AIM OF THE EXERCISE - Extract the lines from the start through the line that holds "WX, BX, CEIL", both included, omitting all images.

--- BEGIN DATASET SECTION ---

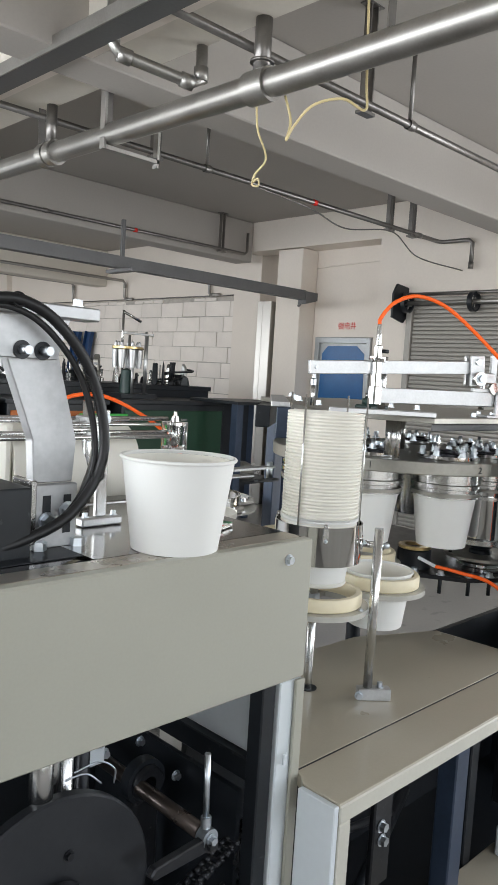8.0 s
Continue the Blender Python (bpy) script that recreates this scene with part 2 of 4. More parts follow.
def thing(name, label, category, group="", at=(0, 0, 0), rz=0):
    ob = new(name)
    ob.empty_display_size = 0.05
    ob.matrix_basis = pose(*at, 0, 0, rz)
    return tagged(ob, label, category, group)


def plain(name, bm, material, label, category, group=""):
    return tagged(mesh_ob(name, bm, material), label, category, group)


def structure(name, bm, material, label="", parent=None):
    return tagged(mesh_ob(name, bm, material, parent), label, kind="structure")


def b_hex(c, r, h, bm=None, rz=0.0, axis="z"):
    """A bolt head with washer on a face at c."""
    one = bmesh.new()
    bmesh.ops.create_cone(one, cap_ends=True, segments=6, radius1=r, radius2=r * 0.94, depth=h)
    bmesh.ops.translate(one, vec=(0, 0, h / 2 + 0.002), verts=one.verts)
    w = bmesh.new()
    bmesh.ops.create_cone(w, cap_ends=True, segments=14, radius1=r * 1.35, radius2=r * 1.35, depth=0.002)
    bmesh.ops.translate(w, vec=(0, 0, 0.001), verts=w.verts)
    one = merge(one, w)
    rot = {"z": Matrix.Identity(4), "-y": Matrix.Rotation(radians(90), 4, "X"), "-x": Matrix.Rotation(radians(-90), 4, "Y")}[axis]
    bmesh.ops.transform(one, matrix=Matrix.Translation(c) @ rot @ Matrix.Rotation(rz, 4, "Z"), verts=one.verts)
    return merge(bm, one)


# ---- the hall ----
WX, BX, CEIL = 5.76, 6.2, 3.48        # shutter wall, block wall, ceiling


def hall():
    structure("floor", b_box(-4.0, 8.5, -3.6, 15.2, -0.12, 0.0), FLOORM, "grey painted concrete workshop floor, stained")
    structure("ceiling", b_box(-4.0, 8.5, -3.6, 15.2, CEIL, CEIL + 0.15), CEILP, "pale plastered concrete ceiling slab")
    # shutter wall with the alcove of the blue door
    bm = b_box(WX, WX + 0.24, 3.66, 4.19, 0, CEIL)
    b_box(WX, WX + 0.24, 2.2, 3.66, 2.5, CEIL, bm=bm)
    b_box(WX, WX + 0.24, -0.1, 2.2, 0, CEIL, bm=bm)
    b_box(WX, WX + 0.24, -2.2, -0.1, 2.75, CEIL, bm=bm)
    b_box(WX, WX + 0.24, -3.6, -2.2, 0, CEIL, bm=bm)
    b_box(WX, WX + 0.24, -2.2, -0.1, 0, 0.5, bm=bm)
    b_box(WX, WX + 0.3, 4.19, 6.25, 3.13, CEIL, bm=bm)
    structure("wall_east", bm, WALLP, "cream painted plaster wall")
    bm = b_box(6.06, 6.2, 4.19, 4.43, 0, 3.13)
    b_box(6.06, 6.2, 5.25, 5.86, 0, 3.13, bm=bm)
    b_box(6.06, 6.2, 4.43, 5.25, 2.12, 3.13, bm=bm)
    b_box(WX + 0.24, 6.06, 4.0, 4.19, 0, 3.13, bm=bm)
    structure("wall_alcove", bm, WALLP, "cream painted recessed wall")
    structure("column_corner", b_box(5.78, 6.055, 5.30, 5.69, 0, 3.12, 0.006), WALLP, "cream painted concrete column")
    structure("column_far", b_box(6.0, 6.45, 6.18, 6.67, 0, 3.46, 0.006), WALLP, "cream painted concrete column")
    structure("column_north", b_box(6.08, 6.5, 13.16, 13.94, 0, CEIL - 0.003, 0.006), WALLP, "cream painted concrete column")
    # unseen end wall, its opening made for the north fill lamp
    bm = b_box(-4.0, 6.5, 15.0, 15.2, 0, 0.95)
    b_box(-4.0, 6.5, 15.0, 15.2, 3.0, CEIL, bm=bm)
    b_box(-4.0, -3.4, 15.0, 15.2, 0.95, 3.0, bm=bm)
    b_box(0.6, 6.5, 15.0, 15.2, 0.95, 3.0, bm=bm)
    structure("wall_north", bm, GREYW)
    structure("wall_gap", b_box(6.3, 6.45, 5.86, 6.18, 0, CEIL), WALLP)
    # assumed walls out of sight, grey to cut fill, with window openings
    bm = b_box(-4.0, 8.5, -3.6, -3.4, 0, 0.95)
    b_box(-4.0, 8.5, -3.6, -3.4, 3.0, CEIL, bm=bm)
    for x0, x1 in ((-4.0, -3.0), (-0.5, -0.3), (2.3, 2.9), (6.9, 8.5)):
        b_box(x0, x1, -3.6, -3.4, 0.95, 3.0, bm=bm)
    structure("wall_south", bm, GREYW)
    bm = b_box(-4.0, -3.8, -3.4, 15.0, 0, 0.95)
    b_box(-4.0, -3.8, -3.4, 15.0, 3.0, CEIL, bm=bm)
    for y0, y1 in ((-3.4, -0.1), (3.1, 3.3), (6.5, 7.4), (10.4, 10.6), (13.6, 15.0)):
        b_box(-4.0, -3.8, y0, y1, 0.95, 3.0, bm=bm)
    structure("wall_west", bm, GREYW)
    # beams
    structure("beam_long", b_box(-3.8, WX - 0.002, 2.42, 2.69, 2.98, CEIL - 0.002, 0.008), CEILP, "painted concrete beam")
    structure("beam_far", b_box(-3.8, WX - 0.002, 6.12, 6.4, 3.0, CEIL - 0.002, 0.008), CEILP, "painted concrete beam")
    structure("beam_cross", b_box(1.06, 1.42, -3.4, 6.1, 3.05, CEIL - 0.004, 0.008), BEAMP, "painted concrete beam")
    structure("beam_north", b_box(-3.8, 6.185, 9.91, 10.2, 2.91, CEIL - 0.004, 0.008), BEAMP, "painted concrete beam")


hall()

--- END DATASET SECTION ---

ANSWER TO THE TASK -
8.0 s
Continue the Blender Python (bpy) script that recreates this scene with part 2 of 4. More parts follow.
def thing(name, label, category, group="", at=(0, 0, 0), rz=0):
    ob = new(name)
    ob.empty_display_size = 0.05
    ob.matrix_basis = pose(*at, 0, 0, rz)
    return tagged(ob, label, category, group)


def plain(name, bm, material, label, category, group=""):
    return tagged(mesh_ob(name, bm, material), label, category, group)


def structure(name, bm, material, label="", parent=None):
    return tagged(mesh_ob(name, bm, material, parent), label, kind="structure")


def b_hex(c, r, h, bm=None, rz=0.0, axis="z"):
    """A bolt head with washer on a face at c."""
    one = bmesh.new()
    bmesh.ops.create_cone(one, cap_ends=True, segments=6, radius1=r, radius2=r * 0.94, depth=h)
    bmesh.ops.translate(one, vec=(0, 0, h / 2 + 0.002), verts=one.verts)
    w = bmesh.new()
    bmesh.ops.create_cone(w, cap_ends=True, segments=14, radius1=r * 1.35, radius2=r * 1.35, depth=0.002)
    bmesh.ops.translate(w, vec=(0, 0, 0.001), verts=w.verts)
    one = merge(one, w)
    rot = {"z": Matrix.Identity(4), "-y": Matrix.Rotation(radians(90), 4, "X"), "-x": Matrix.Rotation(radians(-90), 4, "Y")}[axis]
    bmesh.ops.transform(one, matrix=Matrix.Translation(c) @ rot @ Matrix.Rotation(rz, 4, "Z"), verts=one.verts)
    return merge(bm, one)


# ---- the hall ----
WX, BX, CEIL = 5.76, 6.2, 3.48        # shutter wall, block wall, ceiling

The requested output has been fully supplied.